--- Start ---

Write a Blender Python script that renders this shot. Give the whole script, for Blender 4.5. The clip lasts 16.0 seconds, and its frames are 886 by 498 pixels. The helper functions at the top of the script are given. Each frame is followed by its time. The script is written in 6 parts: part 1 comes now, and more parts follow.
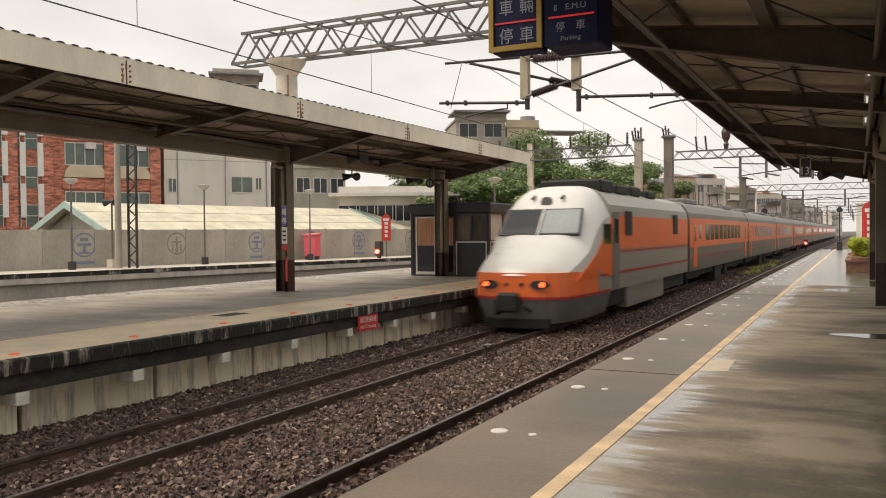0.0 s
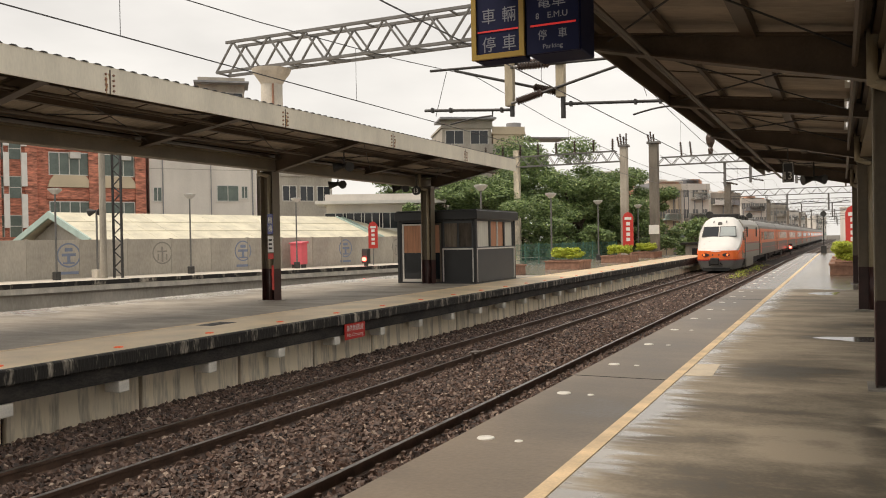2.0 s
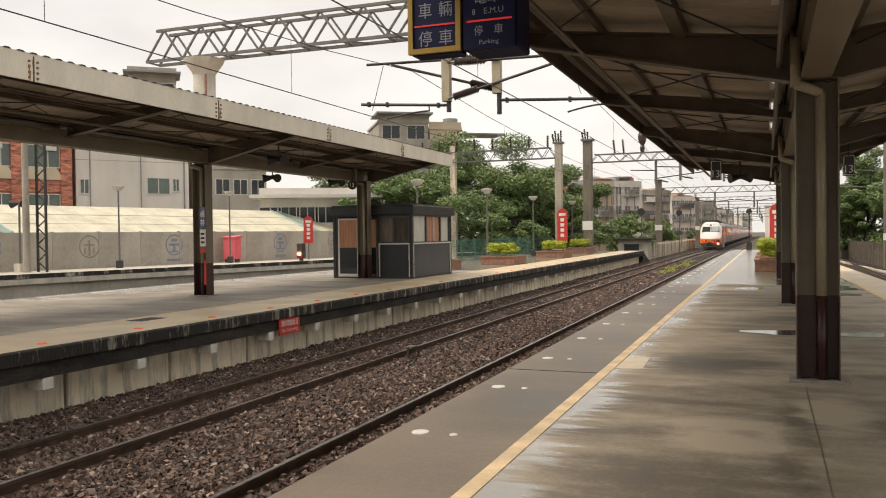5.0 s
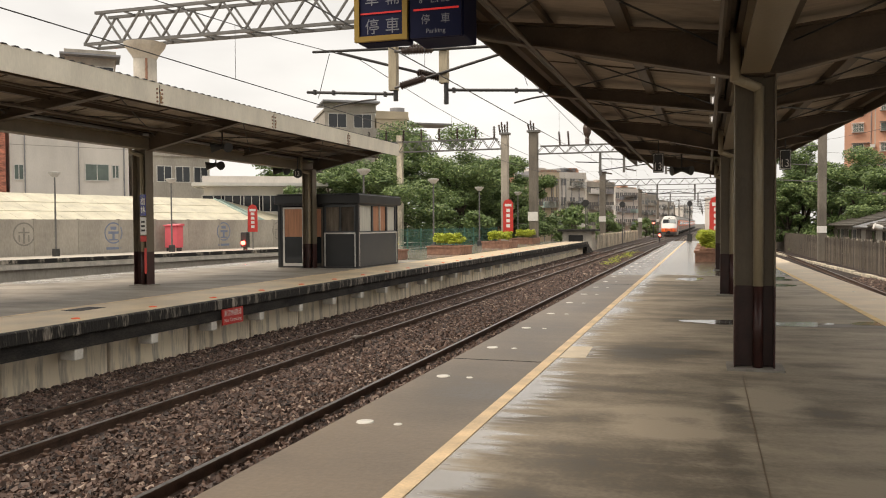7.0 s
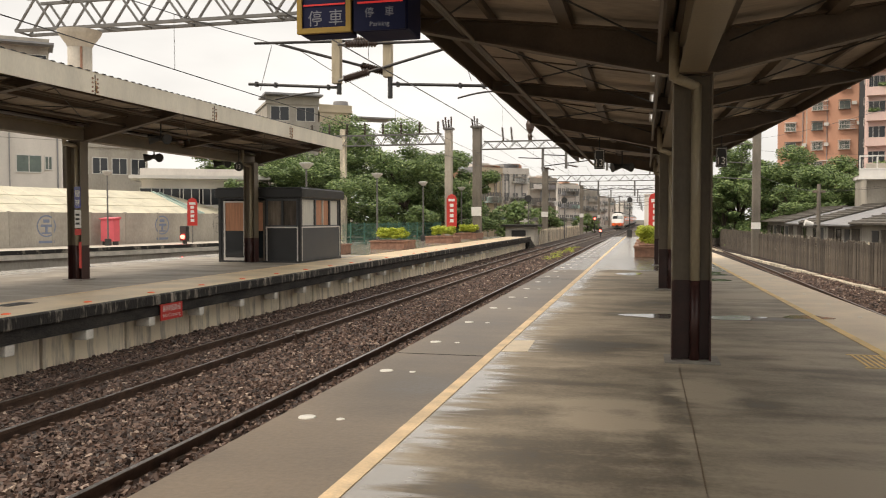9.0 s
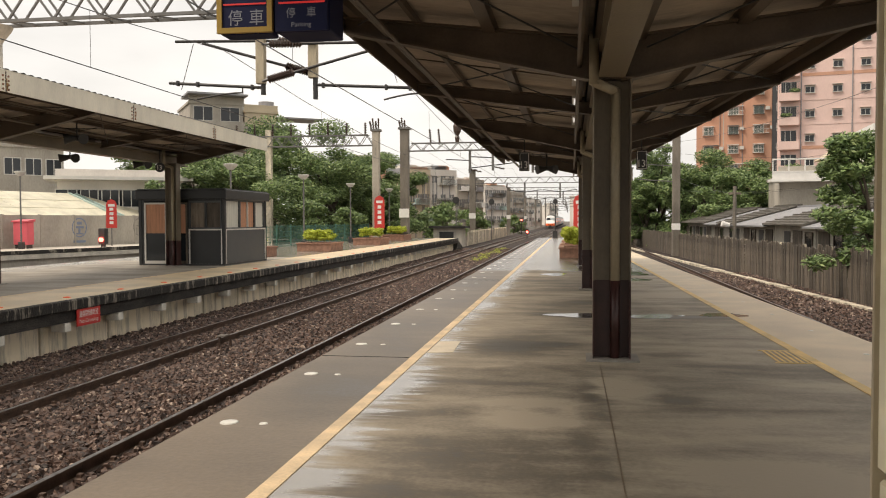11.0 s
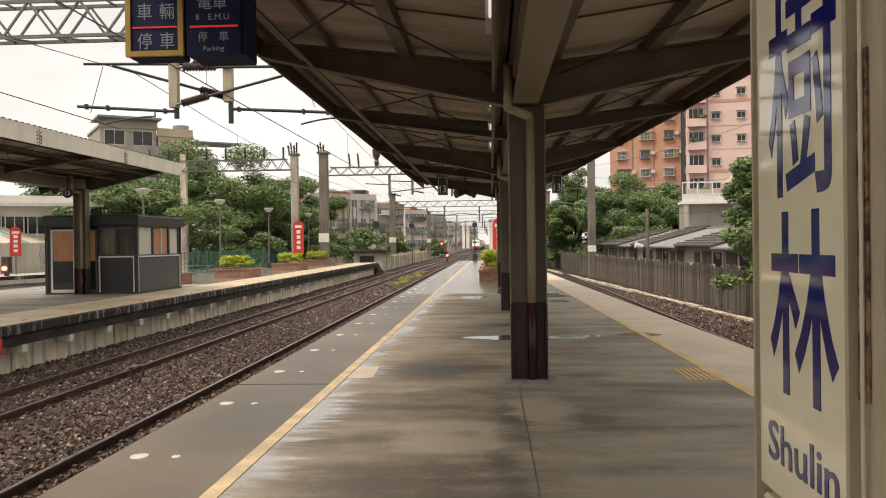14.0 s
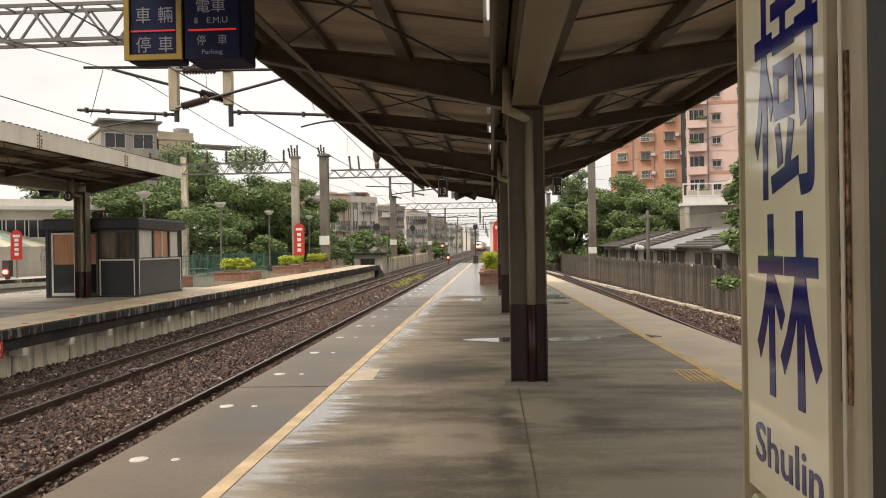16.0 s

--- End ---

◆ **Goal**:
Exclude every picture and copy the remaining data exactly.

◆ **Result of the task**:
Write a Blender Python script that renders this shot. Give the whole script, for Blender 4.5. The clip lasts 16.0 seconds, and its frames are 886 by 498 pixels. The helper functions at the top of the script are given. Each frame is followed by its time. The script is written in 6 parts: part 1 comes now, and more parts follow.
0.0 s
2.0 s
5.0 s
7.0 s
9.0 s
11.0 s
14.0 s
16.0 s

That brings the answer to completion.